# Exercise:
Return the lines below exactly, from the first line to the line that contains "0.09), 0.006), M_IRON, t)". Leave out pictures.

+===+

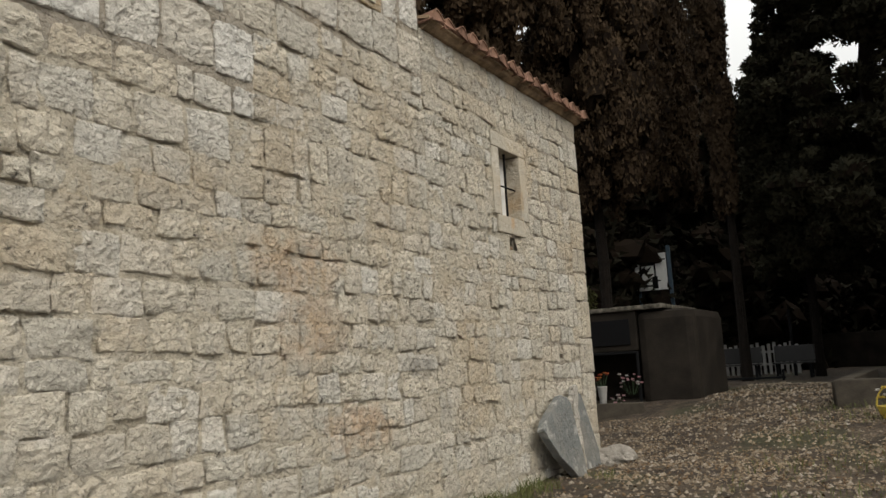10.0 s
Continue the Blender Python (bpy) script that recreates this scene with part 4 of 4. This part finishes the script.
for i, (x, y, r) in enumerate([(0.22, 12.9, 0.20), (0.40, 13.0, 0.14)]):
    bm = bmesh.new()
    lump(bm, (x, y, ground_z(x, y) + r * 0.5), (r, r * 0.8, r * 0.7), 0.4, 2, i * 2.2)
    tagged(part("loose_stone", bm, M_BLUEGREY), "blue-grey stone lying in the grass", "stone")

# white marble vase stone at the far plot
t = thing("grave_planter", "pale tapered stone planter with white flowers", "planter")
px, py, pz = 2.0, 24.0, 0.5
bm = bmesh.new()
rings = [[bm.verts.new((px + r * math.cos(6.28318 * k / 12), py + r * math.sin(6.28318 * k / 12), pz + z)) for k in range(12)] for r, z in ((0.16, 0.0), (0.2, 0.4), (0.28, 0.85), (0.33, 1.1), (0.28, 1.1))]
for u, v in zip(rings, rings[1:]):
    for k in range(12):
        bm.faces.new((u[k], u[(k + 1) % 12], v[(k + 1) % 12], v[k]))
bm.faces.new(rings[0][::-1])
bm.faces.new(rings[-1])
part("pot", bm, M_MARBLE, t)
bunch("flower_bunch", px, py, pz + 1.1, 0.32, 18, [M_PETAL_W], "white flowers in the planter", "flowers", False)


# ---- benches, rails and playing field behind ----
def bench(x0, x1, y, label):
    t = thing("bench", label, "bench", "benches on the gravel")
    z = 0.5
    part("backrest", boxed((x0, y + 0.30, z + 0.45), (x1, y + 0.36, z + 0.90), 0.02), M_BENCH, t)
    for k in range(3):
        part("seat_board", boxed((x0, y - 0.22 + k * 0.17, z + 0.40), (x1, y - 0.07 + k * 0.17, z + 0.44), 0.01), M_BENCH, t)
    for x in (x0 + 0.1, x1 - 0.1):
        part("leg", boxed((x - 0.03, y - 0.20, z), (x + 0.03, y - 0.14, z + 0.40), 0.006), M_IRON, t)
        part("leg", boxed((x - 0.03, y + 0.28, z), (x + 0.03, y + 0.34, z + 0.45), 0.006), M_IRON, t)
        part("foot_rail", boxed((x - 0.03, y - 0.139, z + 0.05), (x + 0.03, y + 0.279, z + 0.09), 0.006), M_IRON, t)


bench(-4.75, -3.5, 27.0, "black bench with a board back on the gravel")
bench(-3.2, -2.15, 27.3, "black bench with a board back on the gravel")
t = thing("bike_rail", "low black metal ground rail", "rail")
part("rail", boxed((-5.6, 25.6, 0.56), (-2.7, 25.66, 0.62), 0.01), M_IRON, t)
for x in (-4.65, -2.75):
    part("post", boxed((x - 0.03, 25.6, 0.48), (x + 0.03, 25.66, 0.80), 0.01), M_IRON, t)
for x, h in ((-2.87, 1.95), (-2.15, 1.3)):
    t = thing("metal_post", "thin dark upright metal post", "post")
    part("post", tubed([(x, 29, 0.45), (x, 29, 0.5 + h)], 0.045, 8), M_IRON, t)
    part("cap", tubed([(x, 29, 0.5 + h), (x, 29, 0.53 + h)], 0.055, 8), M_IRON, t)
t = thing("picket_fence", "pale wooden picket fence far behind the benches", "fence")
for i in range(16):
    part("picket", boxed((-5.6 + i * 0.17, 31.0, 0.5), (-5.5 + i * 0.17, 31.03, 1.45 + 0.05 * (i % 3)), 0.01), M_MARBLE, t)
part("rail", boxed((-5.7, 31.032, 0.8), (-2.9, 31.06, 0.88), 0.01), M_MARBLE, t)
part("rail", boxed((-5.7, 31.032, 1.2), (-2.9, 31.06, 1.28), 0.01), M_MARBLE, t)

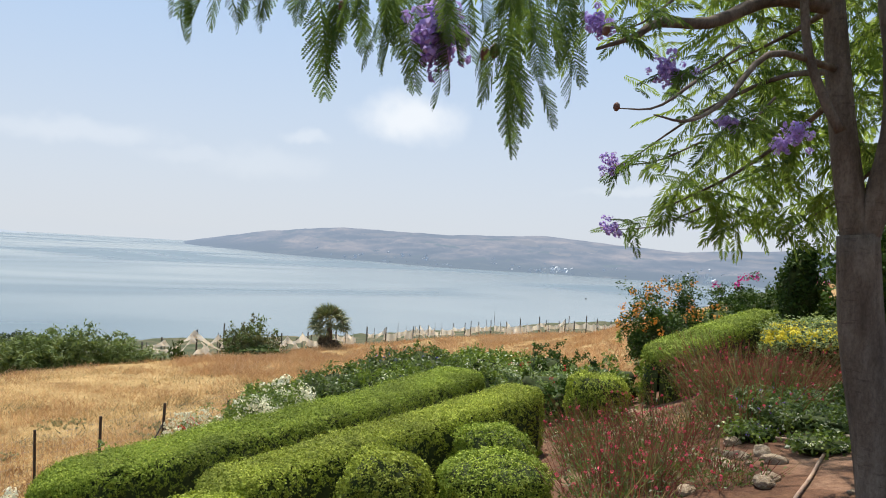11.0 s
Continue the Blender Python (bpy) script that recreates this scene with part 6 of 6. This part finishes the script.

+===+

# Solution to the problem:
10.0 s
Continue the Blender Python (bpy) script that recreates this scene with part 4 of 4. This part finishes the script.
for i, (x, y, r) in enumerate([(0.22, 12.9, 0.20), (0.40, 13.0, 0.14)]):
    bm = bmesh.new()
    lump(bm, (x, y, ground_z(x, y) + r * 0.5), (r, r * 0.8, r * 0.7), 0.4, 2, i * 2.2)
    tagged(part("loose_stone", bm, M_BLUEGREY), "blue-grey stone lying in the grass", "stone")

# white marble vase stone at the far plot
t = thing("grave_planter", "pale tapered stone planter with white flowers", "planter")
px, py, pz = 2.0, 24.0, 0.5
bm = bmesh.new()
rings = [[bm.verts.new((px + r * math.cos(6.28318 * k / 12), py + r * math.sin(6.28318 * k / 12), pz + z)) for k in range(12)] for r, z in ((0.16, 0.0), (0.2, 0.4), (0.28, 0.85), (0.33, 1.1), (0.28, 1.1))]
for u, v in zip(rings, rings[1:]):
    for k in range(12):
        bm.faces.new((u[k], u[(k + 1) % 12], v[(k + 1) % 12], v[k]))
bm.faces.new(rings[0][::-1])
bm.faces.new(rings[-1])
part("pot", bm, M_MARBLE, t)
bunch("flower_bunch", px, py, pz + 1.1, 0.32, 18, [M_PETAL_W], "white flowers in the planter", "flowers", False)


# ---- benches, rails and playing field behind ----
def bench(x0, x1, y, label):
    t = thing("bench", label, "bench", "benches on the gravel")
    z = 0.5
    part("backrest", boxed((x0, y + 0.30, z + 0.45), (x1, y + 0.36, z + 0.90), 0.02), M_BENCH, t)
    for k in range(3):
        part("seat_board", boxed((x0, y - 0.22 + k * 0.17, z + 0.40), (x1, y - 0.07 + k * 0.17, z + 0.44), 0.01), M_BENCH, t)
    for x in (x0 + 0.1, x1 - 0.1):
        part("leg", boxed((x - 0.03, y - 0.20, z), (x + 0.03, y - 0.14, z + 0.40), 0.006), M_IRON, t)
        part("leg", boxed((x - 0.03, y + 0.28, z), (x + 0.03, y + 0.34, z + 0.45), 0.006), M_IRON, t)
        part("foot_rail", boxed((x - 0.03, y - 0.139, z + 0.05), (x + 0.03, y + 0.279, z + 0.09), 0.006), M_IRON, t)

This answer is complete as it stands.